* _What is asked_: Your task is to gather the lines below that hold the string "scene".

* _Supplied information_:
--- start ---
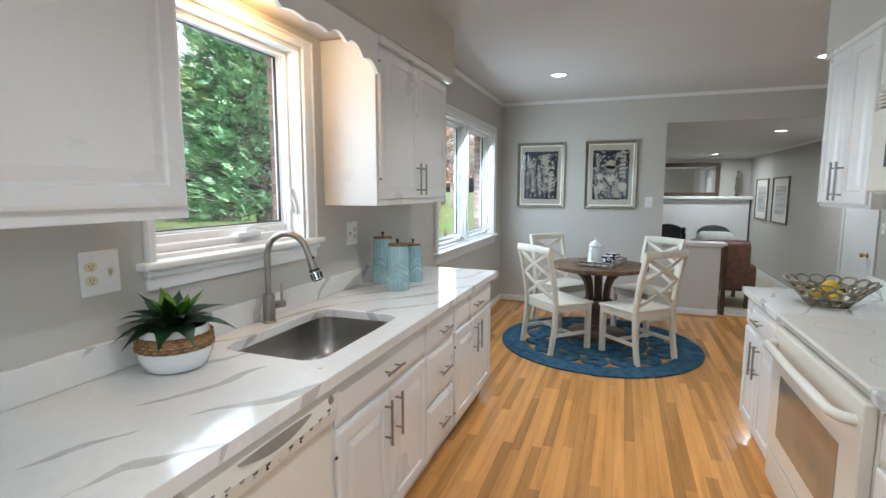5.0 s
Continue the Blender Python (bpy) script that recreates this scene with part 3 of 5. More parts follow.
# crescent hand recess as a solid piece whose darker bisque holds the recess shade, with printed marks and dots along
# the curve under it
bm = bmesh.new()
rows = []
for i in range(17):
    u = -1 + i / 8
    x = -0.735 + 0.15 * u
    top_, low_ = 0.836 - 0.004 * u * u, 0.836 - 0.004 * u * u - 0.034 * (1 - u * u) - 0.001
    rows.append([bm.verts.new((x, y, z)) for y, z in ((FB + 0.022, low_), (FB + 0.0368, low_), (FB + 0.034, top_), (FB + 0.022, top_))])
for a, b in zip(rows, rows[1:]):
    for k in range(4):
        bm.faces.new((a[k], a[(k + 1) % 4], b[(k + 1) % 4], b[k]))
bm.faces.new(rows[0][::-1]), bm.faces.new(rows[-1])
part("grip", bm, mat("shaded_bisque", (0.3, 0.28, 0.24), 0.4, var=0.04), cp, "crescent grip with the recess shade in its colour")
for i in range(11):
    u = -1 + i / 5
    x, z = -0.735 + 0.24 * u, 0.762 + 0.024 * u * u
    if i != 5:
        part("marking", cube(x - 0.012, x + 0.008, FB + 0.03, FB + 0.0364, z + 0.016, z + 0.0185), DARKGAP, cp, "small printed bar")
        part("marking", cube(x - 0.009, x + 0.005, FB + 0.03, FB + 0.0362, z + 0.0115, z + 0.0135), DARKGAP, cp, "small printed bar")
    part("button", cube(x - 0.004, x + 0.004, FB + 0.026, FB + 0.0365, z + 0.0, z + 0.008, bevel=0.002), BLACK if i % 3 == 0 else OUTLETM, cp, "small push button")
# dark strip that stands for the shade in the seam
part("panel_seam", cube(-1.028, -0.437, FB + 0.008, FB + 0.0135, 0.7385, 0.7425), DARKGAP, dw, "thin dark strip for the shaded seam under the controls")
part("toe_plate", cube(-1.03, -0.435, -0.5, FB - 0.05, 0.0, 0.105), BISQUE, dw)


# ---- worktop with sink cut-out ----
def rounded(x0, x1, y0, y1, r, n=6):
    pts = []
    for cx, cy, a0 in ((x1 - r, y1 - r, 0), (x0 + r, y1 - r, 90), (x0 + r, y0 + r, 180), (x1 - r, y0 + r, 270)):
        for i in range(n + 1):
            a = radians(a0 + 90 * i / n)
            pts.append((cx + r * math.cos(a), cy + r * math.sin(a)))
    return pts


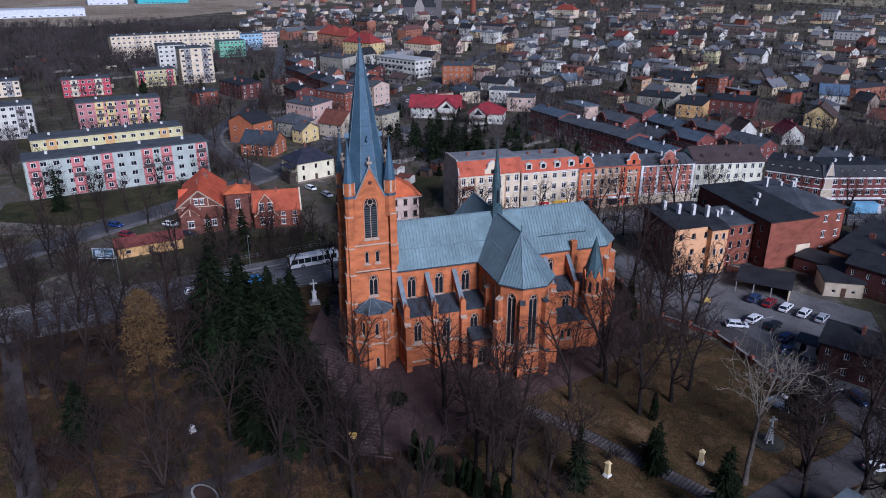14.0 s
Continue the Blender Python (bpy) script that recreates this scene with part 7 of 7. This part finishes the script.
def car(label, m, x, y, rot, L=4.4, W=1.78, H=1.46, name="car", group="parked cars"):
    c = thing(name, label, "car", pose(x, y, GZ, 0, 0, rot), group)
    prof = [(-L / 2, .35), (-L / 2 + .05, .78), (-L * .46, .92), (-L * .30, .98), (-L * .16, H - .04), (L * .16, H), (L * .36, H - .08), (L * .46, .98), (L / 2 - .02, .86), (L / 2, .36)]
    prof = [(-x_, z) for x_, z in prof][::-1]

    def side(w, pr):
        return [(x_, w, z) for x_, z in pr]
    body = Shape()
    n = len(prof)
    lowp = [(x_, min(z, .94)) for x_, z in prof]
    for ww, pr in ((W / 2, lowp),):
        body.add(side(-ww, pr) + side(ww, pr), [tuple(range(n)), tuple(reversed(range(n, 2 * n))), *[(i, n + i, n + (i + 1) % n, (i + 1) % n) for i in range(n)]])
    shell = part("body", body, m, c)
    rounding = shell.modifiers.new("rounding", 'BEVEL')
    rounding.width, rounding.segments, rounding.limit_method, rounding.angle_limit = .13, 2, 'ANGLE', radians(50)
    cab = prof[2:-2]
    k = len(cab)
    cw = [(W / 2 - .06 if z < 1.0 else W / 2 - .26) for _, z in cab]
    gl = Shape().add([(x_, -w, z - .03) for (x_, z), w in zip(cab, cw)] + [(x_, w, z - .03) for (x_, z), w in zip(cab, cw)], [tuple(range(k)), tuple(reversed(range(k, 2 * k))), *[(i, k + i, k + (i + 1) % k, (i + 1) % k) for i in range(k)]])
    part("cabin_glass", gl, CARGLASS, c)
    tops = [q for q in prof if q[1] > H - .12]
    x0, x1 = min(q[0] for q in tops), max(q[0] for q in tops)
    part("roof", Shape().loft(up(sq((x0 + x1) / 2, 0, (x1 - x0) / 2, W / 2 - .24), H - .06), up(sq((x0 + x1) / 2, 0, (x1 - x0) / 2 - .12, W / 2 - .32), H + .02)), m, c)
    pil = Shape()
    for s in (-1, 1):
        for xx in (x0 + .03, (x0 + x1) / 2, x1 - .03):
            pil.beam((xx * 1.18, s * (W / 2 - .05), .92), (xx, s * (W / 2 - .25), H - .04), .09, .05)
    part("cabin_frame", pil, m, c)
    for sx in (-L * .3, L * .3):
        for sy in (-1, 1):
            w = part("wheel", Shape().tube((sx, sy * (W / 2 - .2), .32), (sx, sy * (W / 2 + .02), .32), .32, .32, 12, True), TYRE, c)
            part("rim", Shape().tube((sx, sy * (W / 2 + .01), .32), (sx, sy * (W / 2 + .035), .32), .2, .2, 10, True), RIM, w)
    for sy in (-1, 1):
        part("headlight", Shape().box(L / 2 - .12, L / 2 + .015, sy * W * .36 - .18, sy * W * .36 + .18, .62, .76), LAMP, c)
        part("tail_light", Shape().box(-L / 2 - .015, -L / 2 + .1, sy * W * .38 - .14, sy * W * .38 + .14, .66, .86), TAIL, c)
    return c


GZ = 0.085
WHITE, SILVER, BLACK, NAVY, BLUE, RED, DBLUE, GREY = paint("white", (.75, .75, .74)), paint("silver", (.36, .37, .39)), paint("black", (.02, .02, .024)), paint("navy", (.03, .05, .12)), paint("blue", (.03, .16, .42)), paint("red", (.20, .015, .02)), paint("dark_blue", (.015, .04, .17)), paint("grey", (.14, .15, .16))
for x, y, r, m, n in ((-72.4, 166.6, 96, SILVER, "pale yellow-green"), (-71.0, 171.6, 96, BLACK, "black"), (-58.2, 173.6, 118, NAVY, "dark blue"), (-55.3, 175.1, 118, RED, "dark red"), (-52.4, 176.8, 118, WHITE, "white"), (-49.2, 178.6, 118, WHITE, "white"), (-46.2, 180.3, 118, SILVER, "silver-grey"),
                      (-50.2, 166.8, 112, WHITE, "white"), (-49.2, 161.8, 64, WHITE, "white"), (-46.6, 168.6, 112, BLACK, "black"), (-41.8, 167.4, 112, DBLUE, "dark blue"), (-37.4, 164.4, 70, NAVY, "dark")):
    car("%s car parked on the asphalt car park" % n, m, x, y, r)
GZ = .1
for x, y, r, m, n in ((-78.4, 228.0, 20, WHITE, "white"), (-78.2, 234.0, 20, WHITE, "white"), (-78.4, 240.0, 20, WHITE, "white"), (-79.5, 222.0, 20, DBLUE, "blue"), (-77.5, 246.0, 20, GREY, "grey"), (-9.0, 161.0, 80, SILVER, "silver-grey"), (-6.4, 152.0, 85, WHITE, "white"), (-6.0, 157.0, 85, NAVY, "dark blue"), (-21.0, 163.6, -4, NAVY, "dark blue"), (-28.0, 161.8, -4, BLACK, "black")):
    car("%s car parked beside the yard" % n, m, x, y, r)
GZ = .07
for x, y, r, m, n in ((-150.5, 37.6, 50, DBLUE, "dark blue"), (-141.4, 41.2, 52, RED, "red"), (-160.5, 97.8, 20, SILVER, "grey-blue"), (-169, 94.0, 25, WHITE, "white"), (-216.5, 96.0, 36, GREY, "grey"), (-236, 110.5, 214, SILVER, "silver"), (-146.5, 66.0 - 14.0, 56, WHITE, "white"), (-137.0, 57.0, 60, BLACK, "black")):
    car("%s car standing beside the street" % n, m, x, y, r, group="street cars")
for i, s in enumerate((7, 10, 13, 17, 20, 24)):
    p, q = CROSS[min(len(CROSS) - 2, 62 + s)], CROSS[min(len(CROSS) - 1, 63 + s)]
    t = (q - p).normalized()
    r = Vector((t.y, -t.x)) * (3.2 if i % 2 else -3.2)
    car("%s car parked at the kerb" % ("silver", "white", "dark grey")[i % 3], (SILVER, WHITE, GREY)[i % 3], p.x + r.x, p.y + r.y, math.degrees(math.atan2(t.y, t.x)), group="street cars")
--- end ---
* _Expected answer_:
Continue the Blender Python (bpy) script that recreates this scene with part 3 of 5. More parts follow.
Continue the Blender Python (bpy) script that recreates this scene with part 7 of 7. This part finishes the script.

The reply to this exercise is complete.